I very much doubt noisy brushed motors driven by PWM will be used.
Brushed? Where did you pull that out from? You're the only one who has mentioned anything to do with brushed motors here.
I'm starting to think you know nothing about this, and are just spouting your gut feelings as if they were facts.
PC fans were always BLDC, with the PWM frequency between 21 kHz and 28 kHz (25 kHz typical). RPMs vary between 300 and 3000, i.e. between 5 and 50 rotations per second (although smaller, 40mm fans as used in servers can be significantly faster – and horribly loud with a whiny sound spectra).
The cheapest way to implement a small PWM-controlled BLDC fan is to drive the coils using a half bridges (with BJTs or FETs) directly modulated by the PWM. This is possible, because the duration each coil is powered is many PWM cycles long, even at the highest speeds. Especially at low PWM duty cycles (thus low RPMs), this causes a noticeable characteristic whine. It is more noticeable with larger fans (120mm and larger), unless they use better driving schemes like e.g. Noctua uses – either proper filtering, or using a proper BLDC driver that only uses the PWM as a control input and not directly to modulate the output coils. It was such a problem that all but the cheapest manufacturers have had to shift to better filtering and driving schemes, because the cheap ones were rejected by the customers. Today, if you open up any but the very cheapest PC PWM fans, you'll find a dedicated IC and quite a few components in the hub PCB.
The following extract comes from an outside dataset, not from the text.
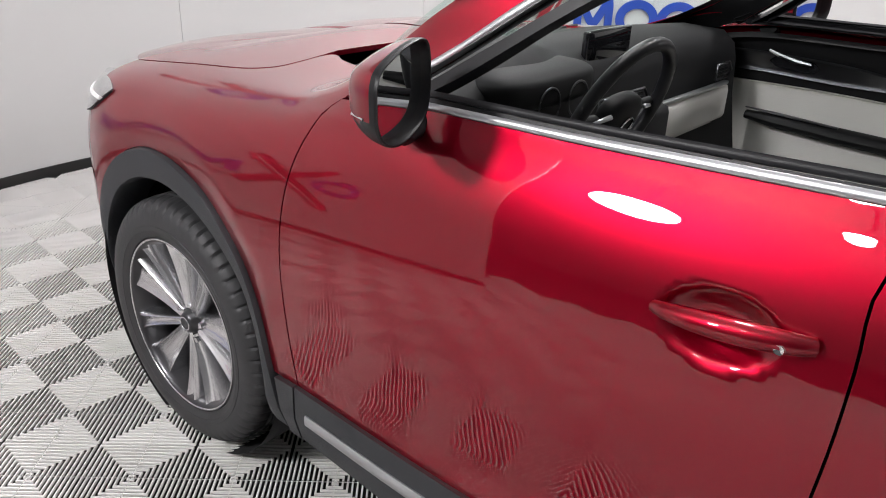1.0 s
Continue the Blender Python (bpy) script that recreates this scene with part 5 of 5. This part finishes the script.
def steering():
    c, r = Vector((-.39, .465, 1.085)), .183
    tilt = Matrix.Rotation(radians(22), 3, "X")
    ring = [c + tilt @ Vector((r * math.cos(a), 0, r * math.sin(a))) for a in np.linspace(0, 2 * math.pi, 56, endpoint=False)]
    v, f = tube(ring, .0155, 12, True)
    st = raw("steering_wheel", v, f, SATIN, car, "black leather steering wheel")
    v, f = cushion(0, 0, 0, .075, .03, .062, .7)
    raw("airbag_cover", [tuple(c + tilt @ Vector(p)) for p in v], f, TRIM, st, "black airbag cover")
    for ends in (((-.07, 0), (-.175, .01)), ((.07, 0), (.175, .01)), ((0, -.05), (0, -.175))):
        pts = [c + tilt @ Vector((a, .012, b)) for a, b in ends]
        v, f = tube(pts, [.018, .012], 10, flat=.7)
        raw("wheel_spoke", v, f, TRIM, st, "black spoke")
    em_ = [c + tilt @ Vector((.024 * math.cos(a), -.032, .02 * math.sin(a))) for a in np.linspace(0, 2 * math.pi, 24, endpoint=False)]
    v, f = tube(em_, .003, 6, True)
    raw("wheel_badge", v, f, CHROME, st, "chrome oval badge")
    for sgn in (-1, 1):
        v, f = tube([c + tilt @ Vector((sgn * .075, -.02, .03)), c + tilt @ Vector((sgn * .125, -.012, .018))], [.006, .004], 8)
        raw("wheel_trim", v, f, BRUSHED, st, "silver trim")
    return st


steering()
part("inner_mirror", box_bm((.25, .022, .065), (.0, .36, 1.475), .018, 3, Matrix.Rotation(radians(-8), 4, "X")), BLACK, car, "black inside mirror")
v, f = tube([(0, .375, 1.49), (0, .42, 1.545)], .012, 8)
raw("mirror_arm", v, f, TRIM, car, "black mirror arm")
for x in (-.42, .42):
    part("sun_visor", box_bm((.36, .14, .018), (x, .17, 1.575), .007, 2, Matrix.Rotation(radians(-14), 4, "X")), TRIM, car, "dark sun visor")

# ---- signs on the booth wall, as plain shapes ----
def wall_place(ang, z, out=.0):
    a = radians(ang)
    return Matrix.Translation((CX + (CR - out) * math.cos(a), CY + (CR - out) * math.sin(a), z)) @ Matrix.Rotation(a - math.pi / 2, 4, "Z")


def bent(bm, ang, z):
    """Bend flat sign work (x along the wall to the right, y from the wall, z up) round the booth."""
    for v in bm.verts:
        a = radians(ang) - v.co.x / CR
        r = CR - v.co.y
        v.co = (CX + r * math.cos(a), CY + r * math.sin(a), z + v.co.z)
    return bm


def sign(ang, z):
    """Blue rings and zigzag, a tall red cross with a pale core, and two small grey words below."""
    blues, reds = mark_shapes(1, .022)
    first_ = part("wall_sign", bent(blues[0][1], ang, z), BLUE, None, "", False)
    tagged(first_, "blue and red raised sign on the white booth wall", "sign", "signs round the booth wall")
    for nm, bm in reds:
        part(nm, bent(bm, ang, z), REDSIGN, first_, "red slanting bar", False)
    part("white_line", bent(stroke(straight((-.205, .36), (-.63, -.37)), .012, .003, .0405), ang, z), WHITE, first_, "white line on the red bar", False)
    for nm, bm in blues[1:]:
        part(nm, bent(bm, ang, z), BLUE, first_, "blue " + nm, False)
    for word, x in (("auto", -.02), ("group", .42)):
        cu = bpy.data.curves.new("lettering", "FONT")
        cu.body, cu.size, cu.extrude, cu.align_x = word, .155, .004, "CENTER"
        cu.materials.append(GREYSIGN)
        t = attach(new("lettering", cu), first_)
        t.matrix_basis = wall_place(ang - math.degrees(x / CR), z - .275, .012) @ Matrix.Rotation(radians(90), 4, "X")
        t["label"] = "grey raised words"
    return first_


for ang, z in ((38.0, .78), (-40.1, .78), (1.6, 2.45), (83.0, 2.45), (124.5, .80)):
    sign(ang, z)

# ---- floor tiles: concentric square ribs, ten ribs to a tile ----
TILE_A, TILE_B, TILE_O = Vector((0.1917, -0.2143, 0)), Vector((0.2142, 0.1917, 0)), Vector((-1.7061, -0.8039, 0))
SIDE = 0.2875


def tile_geometry():
    """Ten square ribs one inside the other, slit at mid-side, with a low bar crossing under them both ways."""
    verts, faces = [], []
    half, rings = SIDE / 2 - 0.0006, 10
    pitch = half / rings
    for k in range(rings):
        o = half - (k + 0.3) * pitch
        i = o - pitch * 0.37
        rows = ((o, -0.0074), (o - 0.0001, -0.0006), (o - 0.0006, 0.0), (i + 0.0006, 0.0), (i + 0.0001, -0.0006), (i, -0.0074))
        for q in range(4):
            c, s_ = ((1, 0), (0, 1), (-1, 0), (0, -1))[q]
            for sgn in (-1, 1):
                s = len(verts)
                for r, z in rows:
                    for x, y in ((0.001 * sgn, -r), (r * sgn, -r)):
                        verts.append((x * c - y * s_, x * s_ + y * c, z))
                for n in range(5):
                    f = (s + 2 * n, s + 2 * n + 1, s + 2 * n + 3, s + 2 * n + 2)
                    faces.append(f if sgn > 0 else f[::-1])
    for a, b in (((half, 0.0), (0.0, 0.0013)), ((0.0, half), (0.0013, 0.0))):
        s = len(verts)
        hx, hy = a[0] + b[0], a[1] + b[1]
        verts += [(-hx, -hy, -0.0034), (hx, -hy, -0.0034), (hx, hy, -0.0034), (-hx, hy, -0.0034)]
        faces.append((s, s + 1, s + 2, s + 3))
    return verts, faces


tv, tf = tile_geometry()
tile_mesh = mesh_of("floor_tile", tv, tf, TILE, False)
turn_tile = math.atan2(TILE_A.y, TILE_A.x)
spots = []
for i in range(-40, 41):
    for j in range(-40, 41):
        c = TILE_O + TILE_A * (i + 0.5) + TILE_B * (j + 0.5)
        r = math.hypot(c.x - CX, c.y - CY)
        if (r < CR + 0.15) or (-4.2 < c.x < 2.5 and -3.9 < c.y < 2.2 and math.degrees(math.atan2(c.y - CY, c.x - CX)) % 360 > 150):
            spots.append((min(abs(c.x + 1.5) + 0.5 * abs(c.y + 0.8), 0.9 * math.hypot(c.x - 1.0, c.y + 2.6) + 0.3), c))
spots.sort(key=lambda s: s[0])
for _, c in spots[:300]:
    ob = attach(new("floor_tile", tile_mesh), floor)
    ob.matrix_basis = Matrix.Translation(c) @ Matrix.Rotation(turn_tile, 4, "Z")
base = np.array(tv)
cs, sn = math.cos(turn_tile), math.sin(turn_tile)
rot = base @ np.array([[cs, sn, 0], [-sn, cs, 0], [0, 0, 1]])
rest = [c for _, c in spots[300:]]
av = np.vstack([rot + np.array(c) for c in rest])
fa = np.array(tf)
af = np.vstack([fa + len(base) * k for k in range(len(rest))])
far_tiles = raw("floor_tiles", av, af.tolist(), TILE, floor, "", False)
tagged(far_tiles, "pale grey ribbed plastic floor tiles", "", "", "stuff")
Ceiling fans rotate at very low RPMs, say 30 - 300, and with their large blades, have quite heavy fan blade assemblies. Thus, it will be in the interests of the cost-cutting manufacturers to rely on the blade inertia and coil inductance for the filtering, and that
will lead to audible motor noise. (I am not talking about levels audible in an office environment with idiots blathering on the phone nearby, I'm talking about the important situation: using a ceiling fan to help one sleep better.)
I am absolutely certain there are many members on this forum who will
insist that the inertia and coil inductance
is sufficient filtering. It is demonstrably not so to me.
Compare to e.g. TI TPS61165 and TPS61169 high-current boost LED drivers with 5 kHz - 100 kHz PWM dimming control. They do not use the input PWM signal to modulate ("burst") the LED current either, because it causes audible noise in the output capacitors at (multiples of) the PWM frequency.
Is this just marketing wank? No, those who do care know about the difference it makes in quiet environments. Do all manufacturers use such techniques? Definitely not. Many of the cheaper 12V (CV) or 350mA (CC) LED drivers do emit audible (to me) noise around 20 kHz, say between 10 kHz and 25 kHz, especially so with low duty cycles (load on the lower end of the power the driver is specced for). I do not use those, either, which means I can only buy from places that let me return the item if they do produce such a sound.
Thus far, audible noise, especially near-ultrasound noise, seems to be something completely ignored by policymakers. They only consider the acoustic power, and not the audio spectra. Yet, white noise is soothing, but a pure sine wave at the same loudness can drive a person crazy.
I wonder if it is because their own hearing is utter shit, or whether they just don't understand things that affect themselves.